After four or five days in Palm Springs, O’Mara was ordered to drive Leslie Dillon and the doctor west to Los Angeles, in a bid to track down Dillon’s friend Jeff Connors. Afte
r the party checked out of Briargate Lodge, the police searched Dillon’s room. They found a pair of women’s loafer-style black suede shoes, with platform heels. The hotel manager swore that they had not been in the room before the party arrived. The shoes—nine and a half inches in length—were much bigger than the petite size 6 worn by Elizabeth Short. Although women’s shoes, they were equivalent to a man’s shoe size of the time.¶¶
Leslie Dillon appeared to be very reluctant to travel to Los Angeles. JJ noticed that, as they approached the outskirts of the city, he began “fidgeting and watching the street markers.” They stopped at the La Bonita Motel on Garvey Avenue in El Monte. It was a red-roofed, dirty white Spanish-Colonial-style bungalow building, flanked by amputated date palms and twisted jacaranda trees petrified in the cold. Once again, Willie Burns and Captain Kearney, this time with the help of Gangster Squad Officer Con Keller, bugged the rooms. O’Mara and the doctor, meanwhile, had another task. They had a little surprise for Leslie Dillon.
* Clemence Horrall, in a letter to the FBI dated January 10, 1949, was to state that Dillon’s hair was “red-brown, which appears to be dyed.” Dillon’s hair had been previously dyed blond.
† For the discovery of the news clipping by Officer Jones in Florida, see page 97.
‡ Bennies/benzedrine: an amphetamine-based drug originally marketed in the form of inhalers by Smith, Kline & French and quickly adopted for recreational use in the mid-twentieth century.
§ Phenobarbital: a drug used for the treatment of epilepsy and seizures with the side effects of inducing sedation and hypnosis.
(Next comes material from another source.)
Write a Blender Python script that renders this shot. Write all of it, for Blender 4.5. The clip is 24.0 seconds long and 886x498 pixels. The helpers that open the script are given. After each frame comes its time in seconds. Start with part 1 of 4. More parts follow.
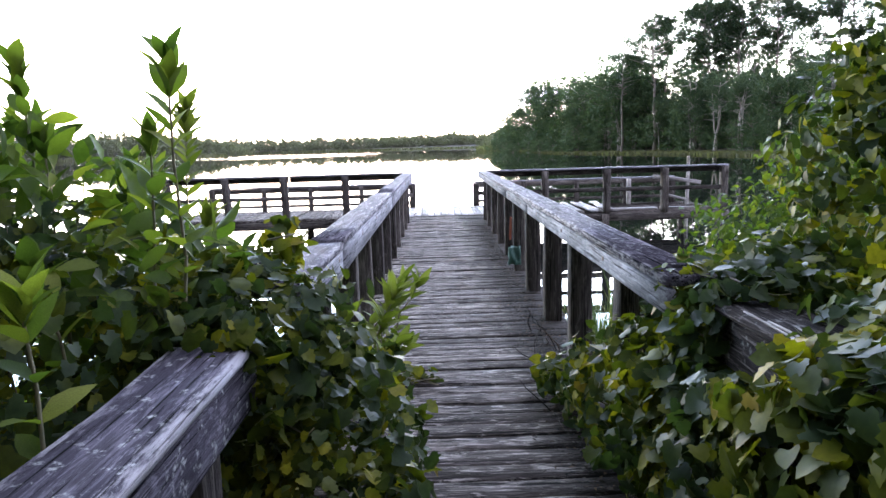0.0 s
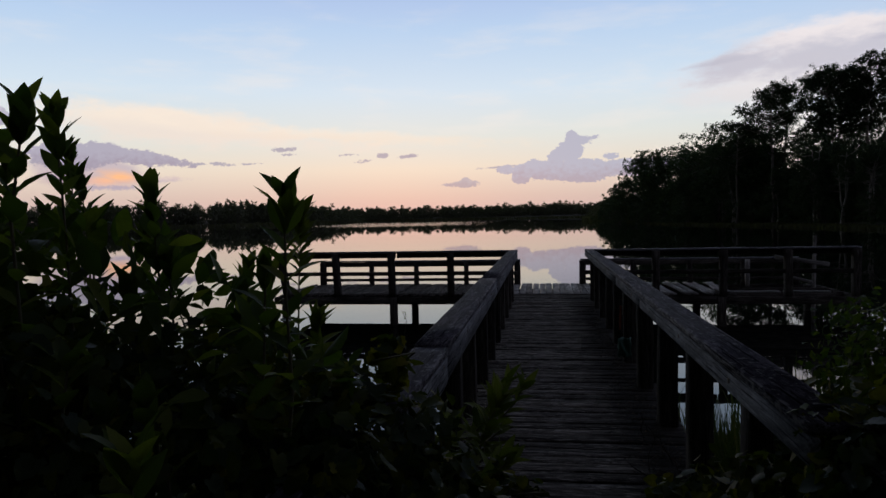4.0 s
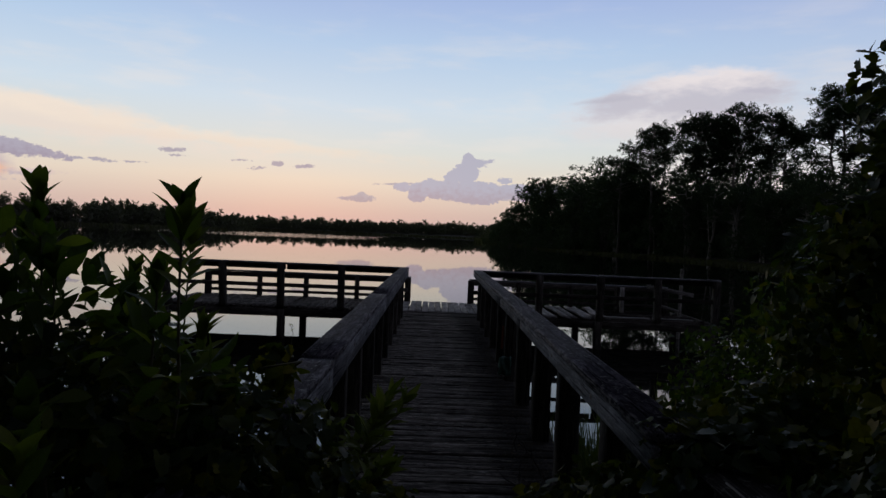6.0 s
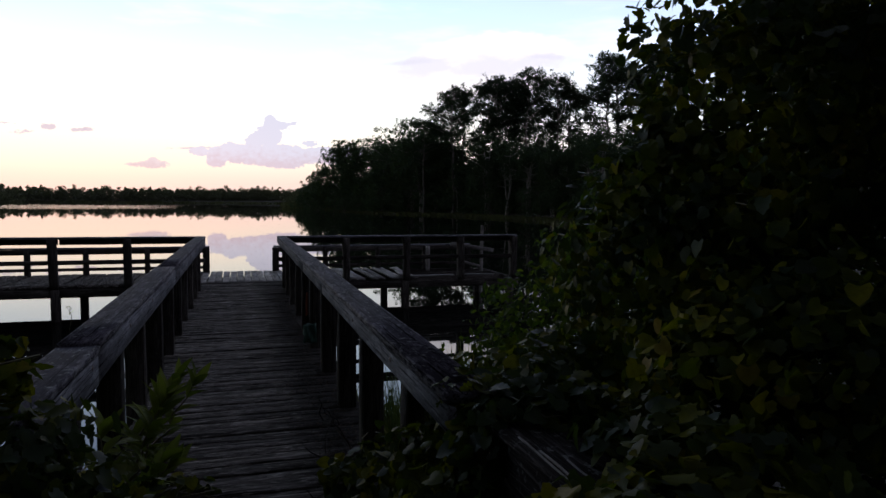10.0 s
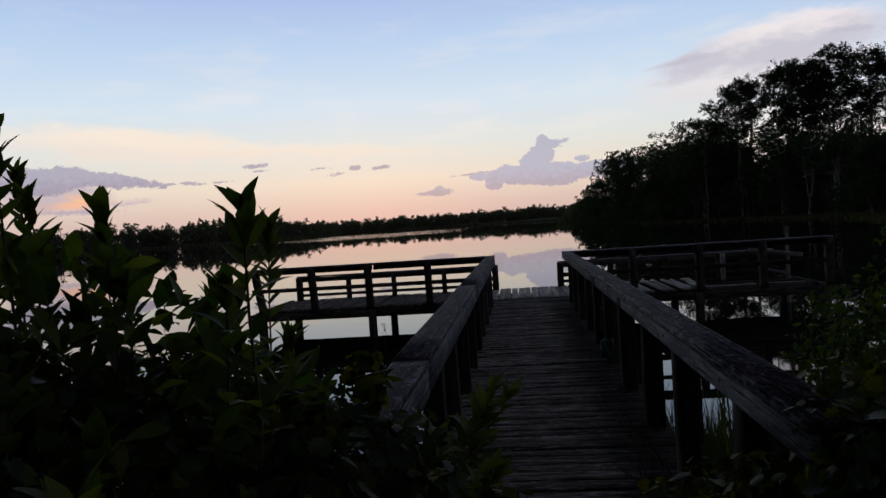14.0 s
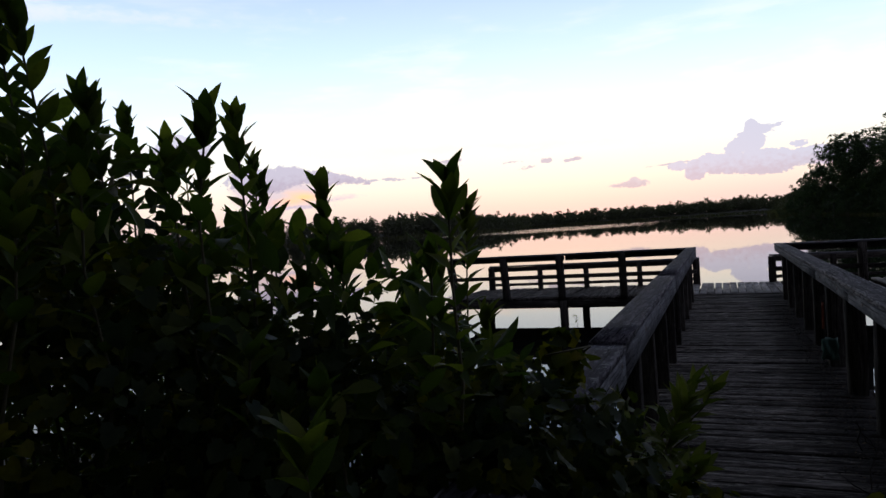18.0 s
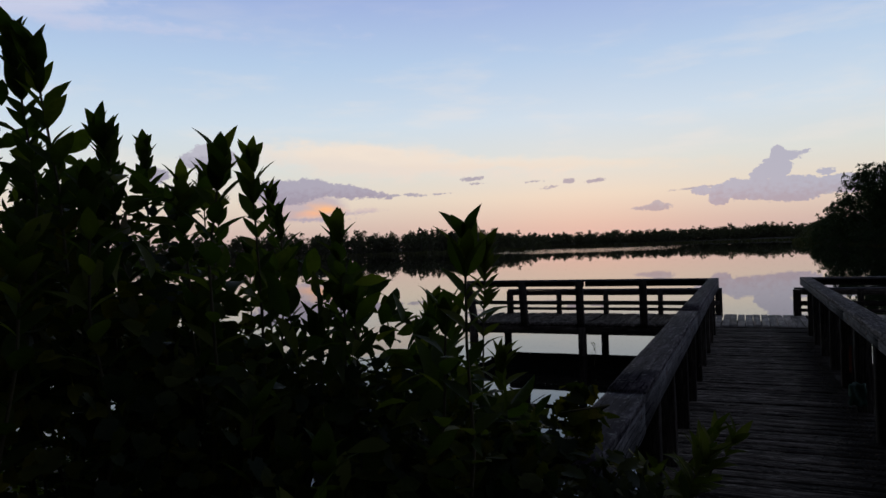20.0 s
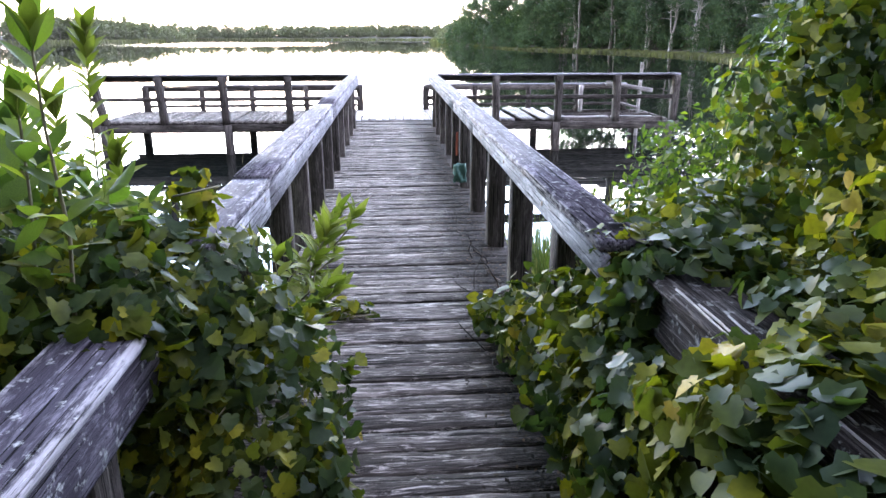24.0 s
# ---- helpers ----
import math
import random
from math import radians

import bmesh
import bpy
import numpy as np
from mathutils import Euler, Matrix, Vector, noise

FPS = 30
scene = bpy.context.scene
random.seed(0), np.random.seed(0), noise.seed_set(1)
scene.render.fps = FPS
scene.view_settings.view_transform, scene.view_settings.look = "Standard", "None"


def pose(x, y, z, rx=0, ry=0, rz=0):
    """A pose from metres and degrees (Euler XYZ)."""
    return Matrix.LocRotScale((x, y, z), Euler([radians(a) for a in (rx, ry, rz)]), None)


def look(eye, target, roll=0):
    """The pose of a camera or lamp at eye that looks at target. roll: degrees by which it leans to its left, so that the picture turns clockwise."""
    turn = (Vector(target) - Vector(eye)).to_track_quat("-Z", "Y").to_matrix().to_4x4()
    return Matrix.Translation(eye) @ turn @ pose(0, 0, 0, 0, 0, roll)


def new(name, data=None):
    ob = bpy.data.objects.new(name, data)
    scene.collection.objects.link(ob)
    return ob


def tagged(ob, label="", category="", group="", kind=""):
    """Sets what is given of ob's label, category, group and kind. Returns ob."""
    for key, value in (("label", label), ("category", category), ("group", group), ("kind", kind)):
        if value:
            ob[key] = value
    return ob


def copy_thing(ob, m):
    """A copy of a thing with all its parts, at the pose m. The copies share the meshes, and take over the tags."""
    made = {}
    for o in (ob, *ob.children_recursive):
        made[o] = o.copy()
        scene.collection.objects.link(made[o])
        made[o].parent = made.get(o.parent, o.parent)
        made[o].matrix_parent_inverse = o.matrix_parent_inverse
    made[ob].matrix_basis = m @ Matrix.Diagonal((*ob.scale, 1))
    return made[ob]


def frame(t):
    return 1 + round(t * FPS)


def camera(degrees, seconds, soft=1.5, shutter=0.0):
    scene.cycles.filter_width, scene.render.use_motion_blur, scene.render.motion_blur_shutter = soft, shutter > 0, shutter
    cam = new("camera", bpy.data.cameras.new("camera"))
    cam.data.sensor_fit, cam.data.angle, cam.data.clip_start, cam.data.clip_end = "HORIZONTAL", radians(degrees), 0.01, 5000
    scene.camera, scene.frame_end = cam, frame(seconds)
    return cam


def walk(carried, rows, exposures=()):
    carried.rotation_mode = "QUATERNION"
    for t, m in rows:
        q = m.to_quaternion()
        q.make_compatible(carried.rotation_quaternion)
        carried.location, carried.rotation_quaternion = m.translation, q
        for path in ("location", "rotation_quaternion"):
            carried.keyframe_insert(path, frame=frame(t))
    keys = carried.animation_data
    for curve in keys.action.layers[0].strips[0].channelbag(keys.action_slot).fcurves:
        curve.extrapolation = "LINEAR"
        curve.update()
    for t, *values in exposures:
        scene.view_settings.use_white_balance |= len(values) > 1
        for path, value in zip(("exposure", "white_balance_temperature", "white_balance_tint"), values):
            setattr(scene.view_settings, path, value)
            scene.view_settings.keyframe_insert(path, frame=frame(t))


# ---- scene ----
cam = camera(66.7, 24.0)
PATH = [
    (0, (-0.199, 0.293, 1.483), (-0.184, 2.27, 1.18), -1.6),
    (0.5, (-0.171, 0.416, 1.535), (-0.302, 2.388, 1.229), -5.4),
    (1, (-0.146, 0.455, 1.551), (-0.252, 2.433, 1.278), -3.5),
    (1.5, (-0.153, 0.449, 1.561), (-0.159, 2.435, 1.323), -2.3),
    (3.5, (-0.246, 0.424, 1.62), (-0.384, 2.406, 1.388), -3.1),
    (4, (-0.221, 0.396, 1.668), (-0.507, 2.373, 1.573), -1.1),
    (4.5, (-0.205, 0.372, 1.673), (-0.374, 2.364, 1.617), -0.4),
    (5, (-0.199, 0.376, 1.66), (-0.335, 2.371, 1.596), 0.8),
    (5.5, (-0.209, 0.317, 1.676), (-0.273, 2.315, 1.609), 0.5),
    (6, (-0.201, 0.246, 1.678), (-0.171, 2.246, 1.635), 2.4),
    (6.5, (-0.206, 0.245, 1.675), (-0.27, 2.244, 1.639), 1.0),
    (7, (-0.195, 0.299, 1.667), (-0.212, 2.299, 1.633), 1.2),
    (7.5, (-0.172, 0.305, 1.672), (-0.132, 2.304, 1.638), 0.1),
    (8, (-0.108, 0.342, 1.687), (0.207, 2.317, 1.693), 1.0),
    (8.5, (-0.074, 0.369, 1.692), (0.509, 2.283, 1.669), 0.2),
    (9, (-0.09, 0.423, 1.689), (0.532, 2.323, 1.662), 1.5),
    (9.5, (-0.086, 0.431, 1.677), (0.509, 2.338, 1.579), 0.6),
    (11.5, (-0.105, 0.462, 1.646), (0.441, 2.378, 1.469), 0.9),
    (12, (-0.161, 0.492, 1.65), (0.11, 2.461, 1.43), -0.9),
    (12.5, (-0.189, 0.49, 1.64), (-0.095, 2.474, 1.408), -0.9),
    (13, (-0.204, 0.508, 1.646), (-0.281, 2.499, 1.473), -3.3),
    (13.5, (-0.21, 0.526, 1.646), (-0.331, 2.517, 1.504), -2.7),
    (14, (-0.229, 0.515, 1.66), (-0.446, 2.502, 1.588), -3.8),
    (14.5, (-0.295, 0.498, 1.647), (-0.727, 2.449, 1.568), -3.4),
    (15, (-0.321, 0.493, 1.638), (-0.72, 2.449, 1.51), -2.7),
    (15.5, (-0.31, 0.466, 1.611), (-0.835, 2.39, 1.462), -2.8),
    (16, (-0.319, 0.376, 1.541), (-1.306, 2.084, 1.212), -5.1),
    (16.5, (-0.261, 0.372, 1.534), (-1.002, 2.213, 1.287), -3.2),
    (17, (-0.215, 0.373, 1.531), (-0.802, 2.27, 1.292), -3.1),
    (17.5, (-0.227, 0.429, 1.561), (-0.864, 2.322, 1.442), -3.4),
    (19.5, (-0.32, 0.603, 1.694), (-1.371, 2.305, 1.689), -3.4),
    (20, (-0.267, 0.57, 1.704), (-1.079, 2.398, 1.701), -1.9),
    (20.5, (-0.19, 0.57, 1.714), (-0.519, 2.543, 1.683), -1.0),
    (21, (-0.134, 0.46, 1.737), (-0.197, 2.458, 1.684), 0.6),
    (21.5, (-0.165, 0.542, 1.704), (-0.141, 2.537, 1.56), 0.4),
    (22, (-0.158, 0.531, 1.706), (-0.094, 2.502, 1.373), -2.0),
    (22.5, (-0.116, 0.515, 1.692), (0.076, 2.455, 1.244), -0.9),
    (23, (-0.094, 0.506, 1.666), (0.148, 2.413, 1.115), -0.4),
    (23.5, (-0.095, 0.497, 1.646), (0.12, 2.382, 1.015), 0.4),
    (24, (-0.104, 0.483, 1.661), (0.046, 2.384, 1.06), 0.0),
]
EXPOSURES = [(0.0, 4.95), (0.4, 3.2), (0.8, 2.35), (1.2, 1.85), (1.5, 1.6), (3.5, 0.4), (4.0, 0.0), (5.0, -0.1), (7.0, -0.1), (8.0, -0.08), (9.0, 0.1), (9.5, 0.4),
             (11.5, 1.0), (12.0, 1.02), (12.6, 0.88), (13.0, 0.55), (13.5, 0.2), (14.0, 0.0), (15.0, -0.1), (15.7, 0.05), (16.2, 1.1), (16.6, 1.5), (17.0, 1.65),
             (17.5, 1.1), (19.5, 0.0), (20.0, -0.1), (21.0, -0.15), (21.6, -0.05), (22.0, 0.27), (22.3, 1.1), (22.6, 2.4), (23.0, 3.8), (23.5, 4.9), (24.0, 5.5)]
walk(cam, [(t, look(eye, target, roll)) for t, eye, target, roll in PATH], EXPOSURES)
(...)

¶ One of the shoes Elizabeth had worn—open-toed and high-heeled—had in any event been found dumped in a trash can on Crenshaw Boulevard and identified by Robert “Red” Manley in January 1947. (See page 62.) The possibility of the Dahlia killer having some form of transvestite fetishism was hinted at by the fact that, according to Aggie Underwood’s early reports in the Herald-Express, the big toenail on each of Elizabeth’s feet had been painted red. (See page 11.)